If anyone serves, they should do so with the strength God provides, so that in all things God may be praised through Jesus Christ (see First Peter 4:11).

Whatever you do, work heartily, as for the Lord and not for men (see Colossians 3:23)

It may well be that to contemplate the Lord's words at his feet is higher than works of service. But both of these are necessary in their time. If serving is neglected, Jesus is neglected, and in turn all of the poor and the least of his people who are in him are neglected (see Matthew 25:40). The one thing necessary need not be sacrificed in performing acts of service.  But service itself must draw its strength about purpose from sitting at the feet of Jesus. For to serve him as a stranger is less than to serve him as a beloved friend.

Paul understood the need to base mission on revelation.

But when he, who from my mother’s womb had set me apart
and called me through his grace,
was pleased to reveal his Son to me,
so that I might proclaim him to the Gentiles,
I did not immediately consult flesh and blood,

Having experienced this initial revelation and the three years after in Damascus where he let it settle in take hold of him he got about his work and scarcely stopped his missionary service at all if he could avoid it. He certainly did not neglect contemplative prayer. But neither was he busied with it so much that his mission was impacted. He had the one thing necessary in his prayer and in his service. And it was only on this basis that he was able to strike the balance, the unique balance, to which God was calling him in his individuality.
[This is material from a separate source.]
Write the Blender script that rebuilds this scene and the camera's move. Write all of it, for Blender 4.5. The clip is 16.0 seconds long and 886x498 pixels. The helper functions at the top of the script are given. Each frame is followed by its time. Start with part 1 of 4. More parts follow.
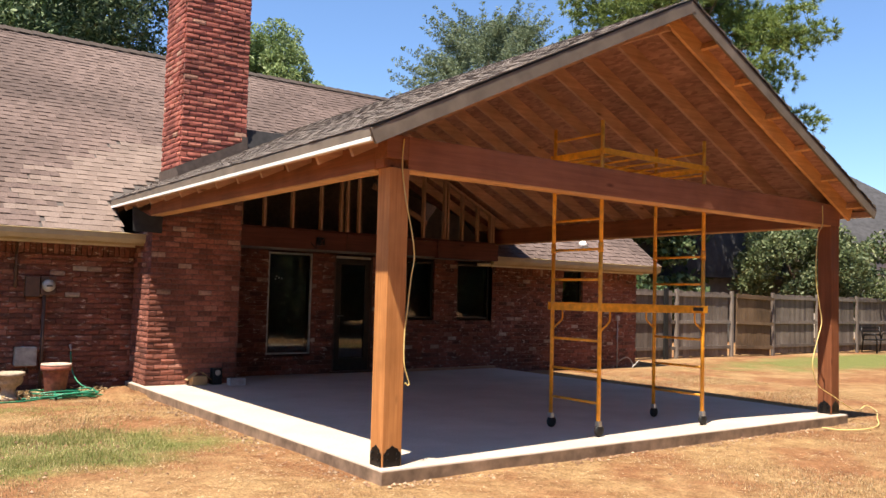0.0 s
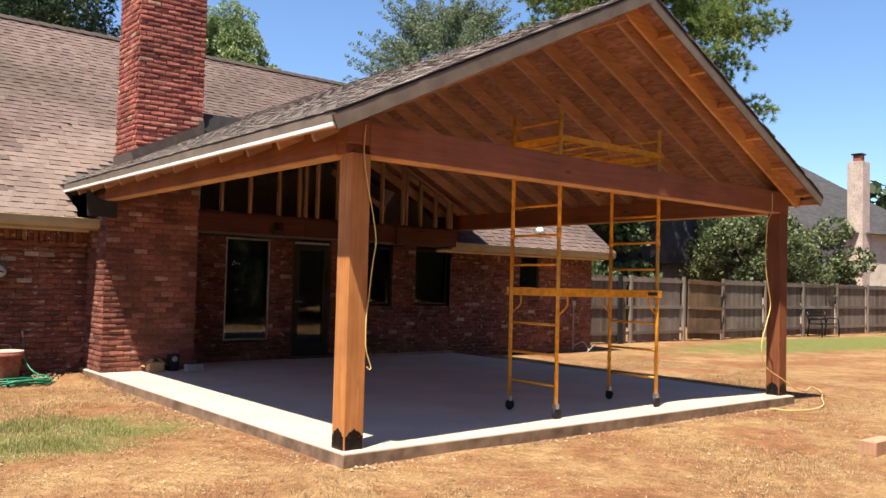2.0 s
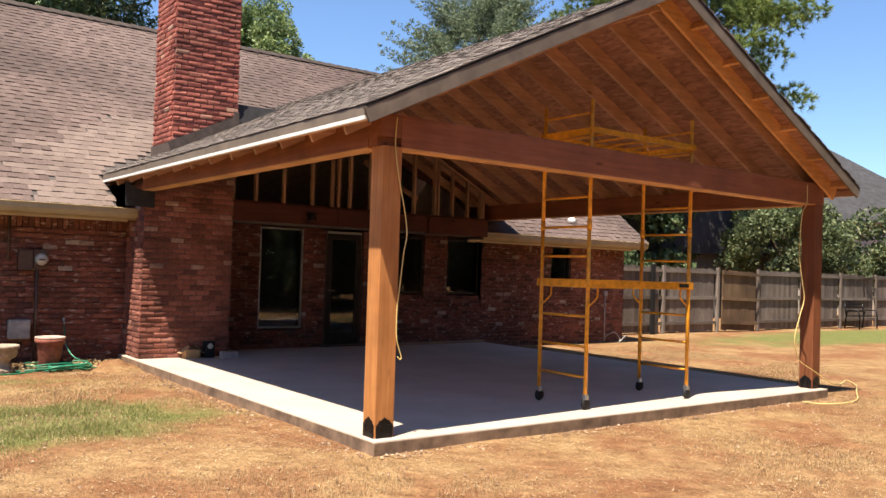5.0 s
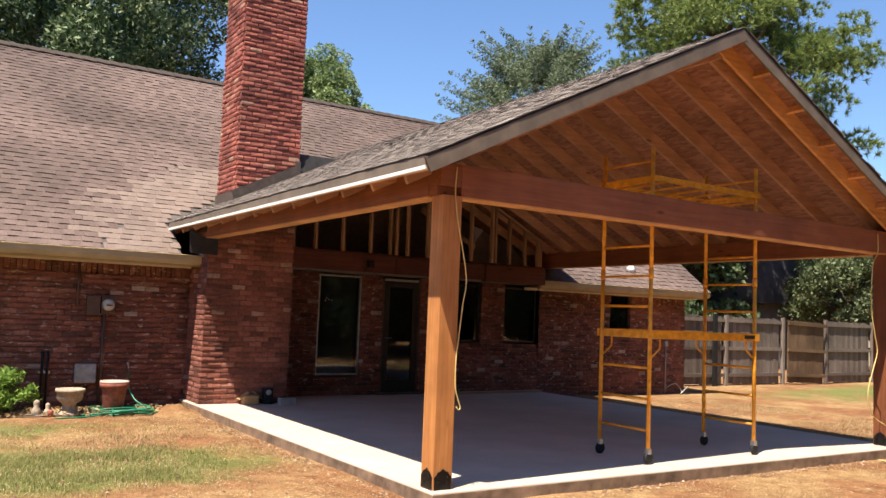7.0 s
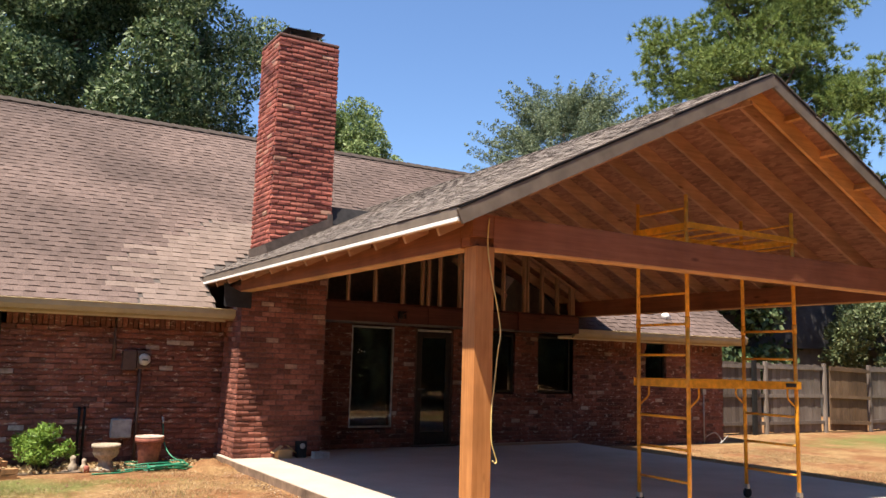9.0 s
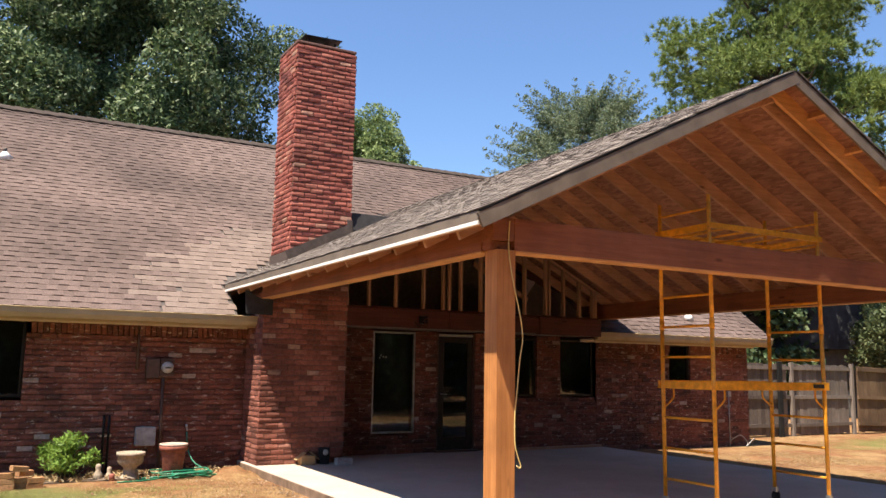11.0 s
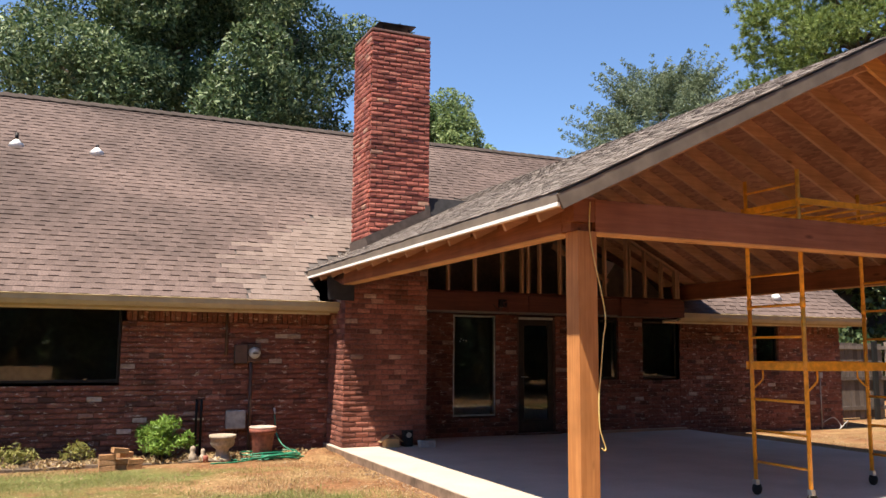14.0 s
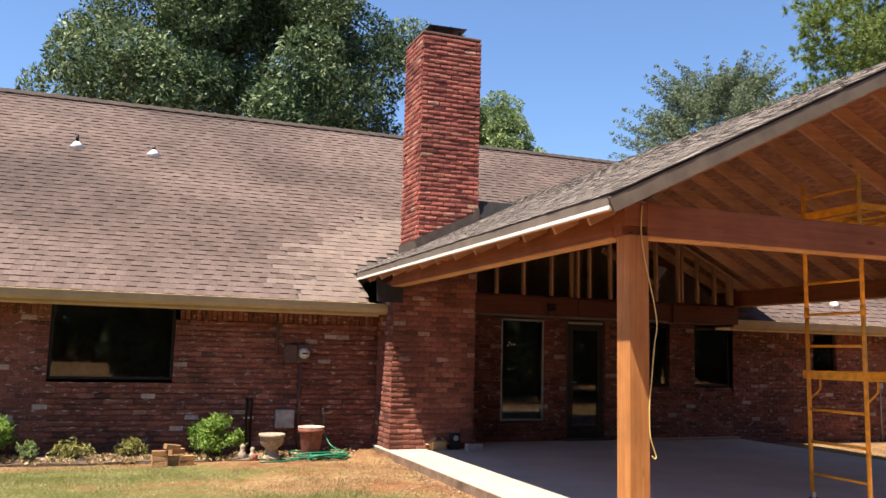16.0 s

And I was unknown personally to the churches of Judea
that are in Christ;
they only kept hearing that “the one who once was persecuting us
is now preaching the faith he once tried to destroy.”
So they glorified God because of me.

God knows us as deeply as he knew Paul. He wants to guide us along the everlasting way. He has a plan for us that he made with the knowledge of our inmost being which he himself formed. What the plan is differs from one person to another. But it is always his desire that, in service and in prayer, we choose the one thing necessary.